Task instructions: Set down all of the data that follows word for word, without the images.

⁂

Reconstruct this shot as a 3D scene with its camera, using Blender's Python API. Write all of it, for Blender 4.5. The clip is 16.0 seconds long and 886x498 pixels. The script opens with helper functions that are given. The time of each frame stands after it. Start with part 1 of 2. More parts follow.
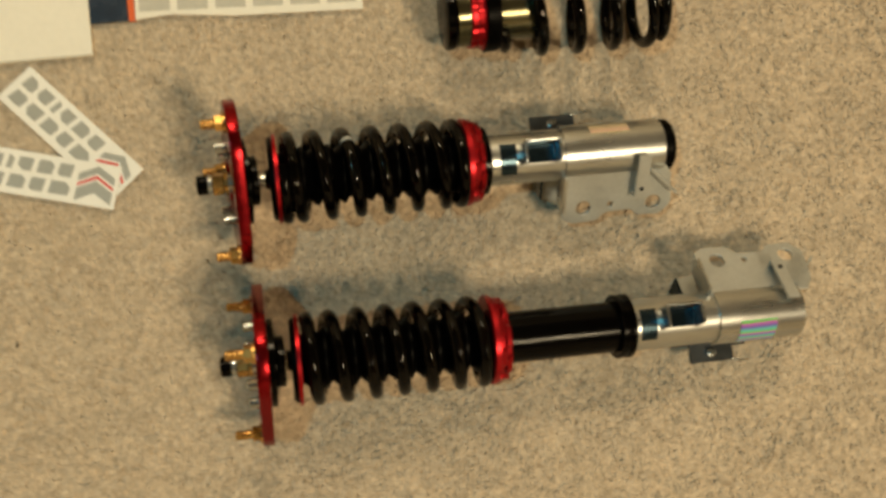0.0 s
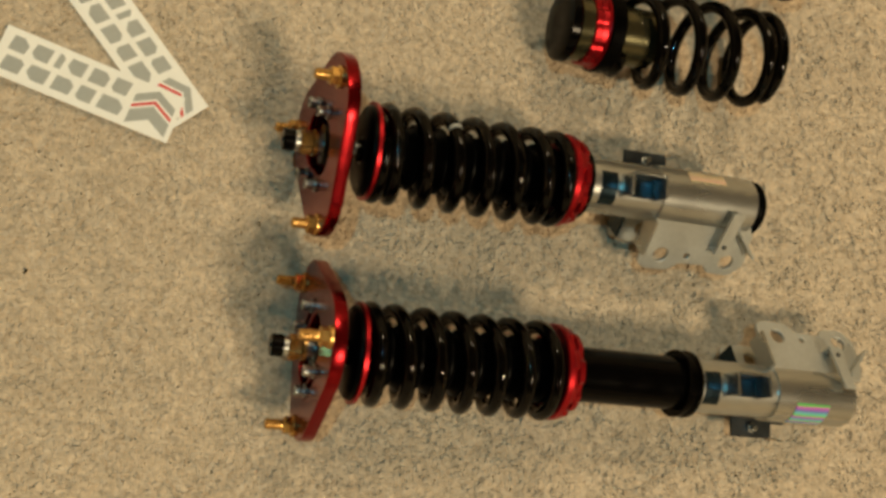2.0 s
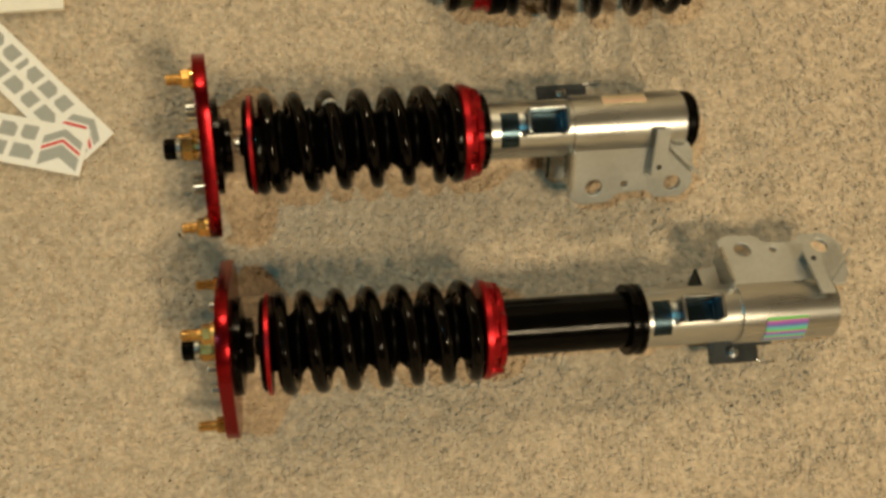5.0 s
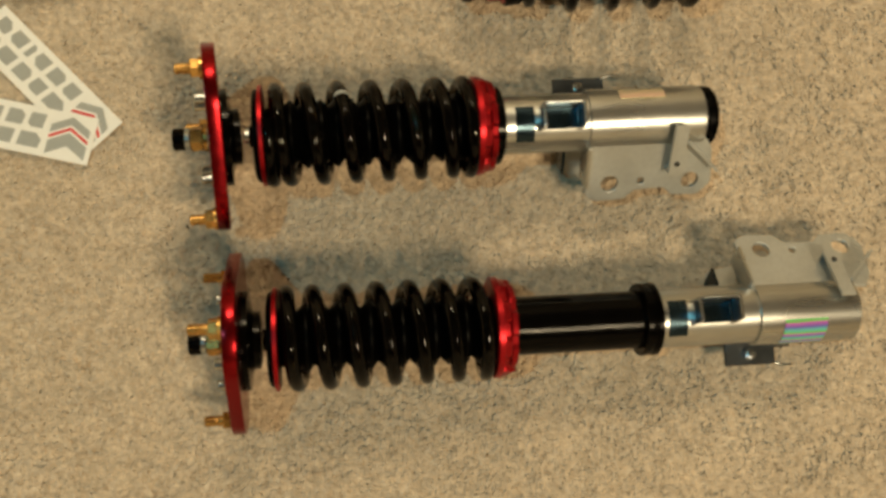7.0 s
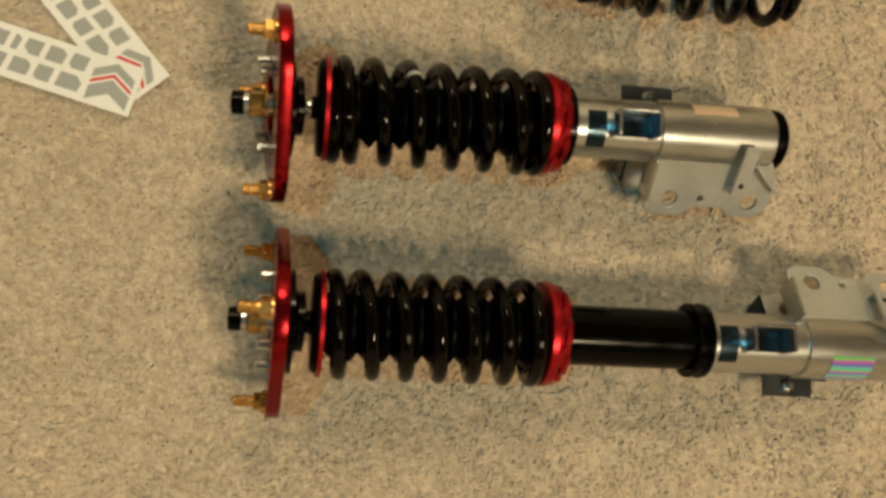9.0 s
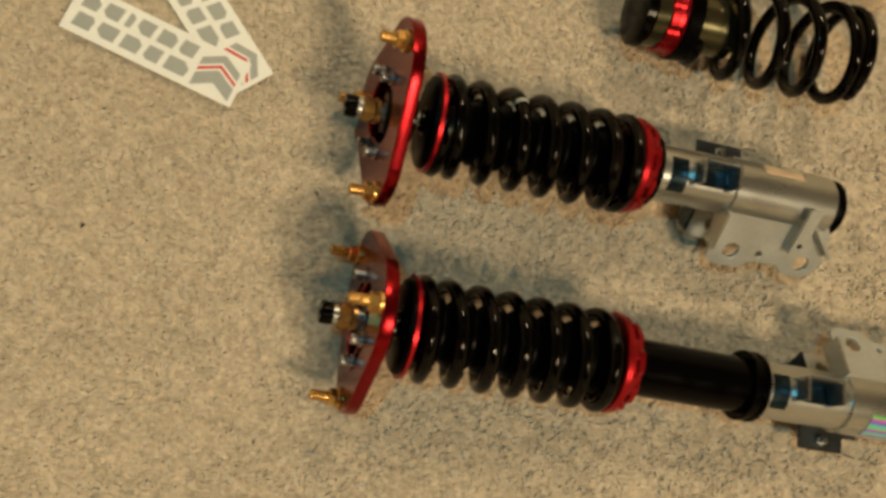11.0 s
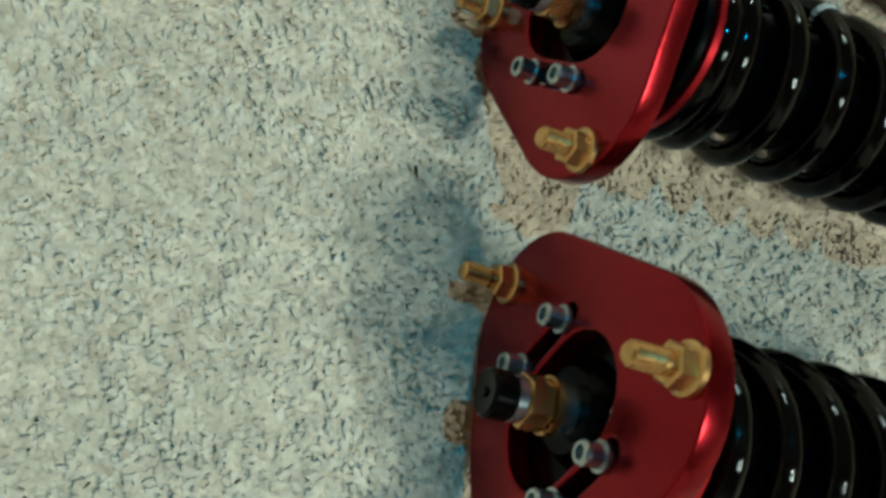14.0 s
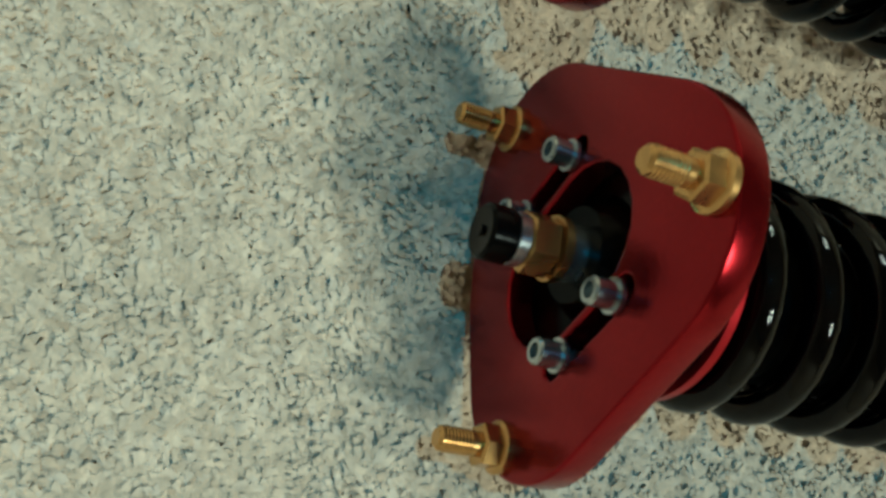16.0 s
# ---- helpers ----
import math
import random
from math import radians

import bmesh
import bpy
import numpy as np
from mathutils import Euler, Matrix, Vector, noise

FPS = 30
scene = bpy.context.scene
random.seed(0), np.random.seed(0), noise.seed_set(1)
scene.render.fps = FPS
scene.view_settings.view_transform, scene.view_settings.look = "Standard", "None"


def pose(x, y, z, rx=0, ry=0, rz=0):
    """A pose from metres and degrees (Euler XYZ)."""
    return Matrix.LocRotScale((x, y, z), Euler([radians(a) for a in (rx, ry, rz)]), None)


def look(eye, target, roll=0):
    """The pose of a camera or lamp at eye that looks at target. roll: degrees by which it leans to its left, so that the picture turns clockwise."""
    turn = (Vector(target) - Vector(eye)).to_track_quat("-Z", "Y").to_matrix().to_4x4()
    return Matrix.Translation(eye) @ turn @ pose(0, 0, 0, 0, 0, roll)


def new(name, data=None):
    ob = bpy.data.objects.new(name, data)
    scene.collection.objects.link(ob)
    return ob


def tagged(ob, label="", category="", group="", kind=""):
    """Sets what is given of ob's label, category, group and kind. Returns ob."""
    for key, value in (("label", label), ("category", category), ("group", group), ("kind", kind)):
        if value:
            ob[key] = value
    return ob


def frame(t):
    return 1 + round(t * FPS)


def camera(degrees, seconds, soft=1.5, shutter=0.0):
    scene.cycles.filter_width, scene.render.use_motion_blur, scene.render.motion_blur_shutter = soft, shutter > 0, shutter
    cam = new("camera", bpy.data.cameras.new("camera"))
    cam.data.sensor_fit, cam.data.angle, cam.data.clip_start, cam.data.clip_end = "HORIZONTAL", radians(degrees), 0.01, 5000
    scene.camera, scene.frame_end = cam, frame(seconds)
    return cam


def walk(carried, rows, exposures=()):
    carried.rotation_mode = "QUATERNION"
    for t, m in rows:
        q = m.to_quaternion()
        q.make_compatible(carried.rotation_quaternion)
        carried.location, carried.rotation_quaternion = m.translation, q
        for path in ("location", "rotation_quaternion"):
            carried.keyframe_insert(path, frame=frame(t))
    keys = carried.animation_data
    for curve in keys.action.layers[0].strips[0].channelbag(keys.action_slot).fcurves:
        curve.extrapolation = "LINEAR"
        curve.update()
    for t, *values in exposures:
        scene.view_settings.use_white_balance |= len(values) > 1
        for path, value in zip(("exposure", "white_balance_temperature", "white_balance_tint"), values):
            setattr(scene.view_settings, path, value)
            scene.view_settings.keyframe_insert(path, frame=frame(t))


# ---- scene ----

⁂

The reply:
Reconstruct this shot as a 3D scene with its camera, using Blender's Python API. Write all of it, for Blender 4.5. The clip is 16.0 seconds long and 886x498 pixels. The script opens with helper functions that are given. The time of each frame stands after it. Start with part 1 of 2. More parts follow.
0.0 s
2.0 s
5.0 s
7.0 s
9.0 s
11.0 s
14.0 s
16.0 s
# ---- helpers ----
import math
import random
from math import radians

import bmesh
import bpy
import numpy as np
from mathutils import Euler, Matrix, Vector, noise

FPS = 30
scene = bpy.context.scene
random.seed(0), np.random.seed(0), noise.seed_set(1)
scene.render.fps = FPS
scene.view_settings.view_transform, scene.view_settings.look = "Standard", "None"


def pose(x, y, z, rx=0, ry=0, rz=0):
    """A pose from metres and degrees (Euler XYZ)."""
    return Matrix.LocRotScale((x, y, z), Euler([radians(a) for a in (rx, ry, rz)]), None)


def look(eye, target, roll=0):
    """The pose of a camera or lamp at eye that looks at target. roll: degrees by which it leans to its left, so that the picture turns clockwise."""
    turn = (Vector(target) - Vector(eye)).to_track_quat("-Z", "Y").to_matrix().to_4x4()
    return Matrix.Translation(eye) @ turn @ pose(0, 0, 0, 0, 0, roll)


def new(name, data=None):
    ob = bpy.data.objects.new(name, data)
    scene.collection.objects.link(ob)
    return ob


def tagged(ob, label="", category="", group="", kind=""):
    """Sets what is given of ob's label, category, group and kind. Returns ob."""
    for key, value in (("label", label), ("category", category), ("group", group), ("kind", kind)):
        if value:
            ob[key] = value
    return ob


def frame(t):
    return 1 + round(t * FPS)


def camera(degrees, seconds, soft=1.5, shutter=0.0):
    scene.cycles.filter_width, scene.render.use_motion_blur, scene.render.motion_blur_shutter = soft, shutter > 0, shutter
    cam = new("camera", bpy.data.cameras.new("camera"))
    cam.data.sensor_fit, cam.data.angle, cam.data.clip_start, cam.data.clip_end = "HORIZONTAL", radians(degrees), 0.01, 5000
    scene.camera, scene.frame_end = cam, frame(seconds)
    return cam


def walk(carried, rows, exposures=()):
    carried.rotation_mode = "QUATERNION"
    for t, m in rows:
        q = m.to_quaternion()
        q.make_compatible(carried.rotation_quaternion)
        carried.location, carried.rotation_quaternion = m.translation, q
        for path in ("location", "rotation_quaternion"):
            carried.keyframe_insert(path, frame=frame(t))
    keys = carried.animation_data
    for curve in keys.action.layers[0].strips[0].channelbag(keys.action_slot).fcurves:
        curve.extrapolation = "LINEAR"
        curve.update()
    for t, *values in exposures:
        scene.view_settings.use_white_balance |= len(values) > 1
        for path, value in zip(("exposure", "white_balance_temperature", "white_balance_tint"), values):
            setattr(scene.view_settings, path, value)
            scene.view_settings.keyframe_insert(path, frame=frame(t))


# ---- scene ----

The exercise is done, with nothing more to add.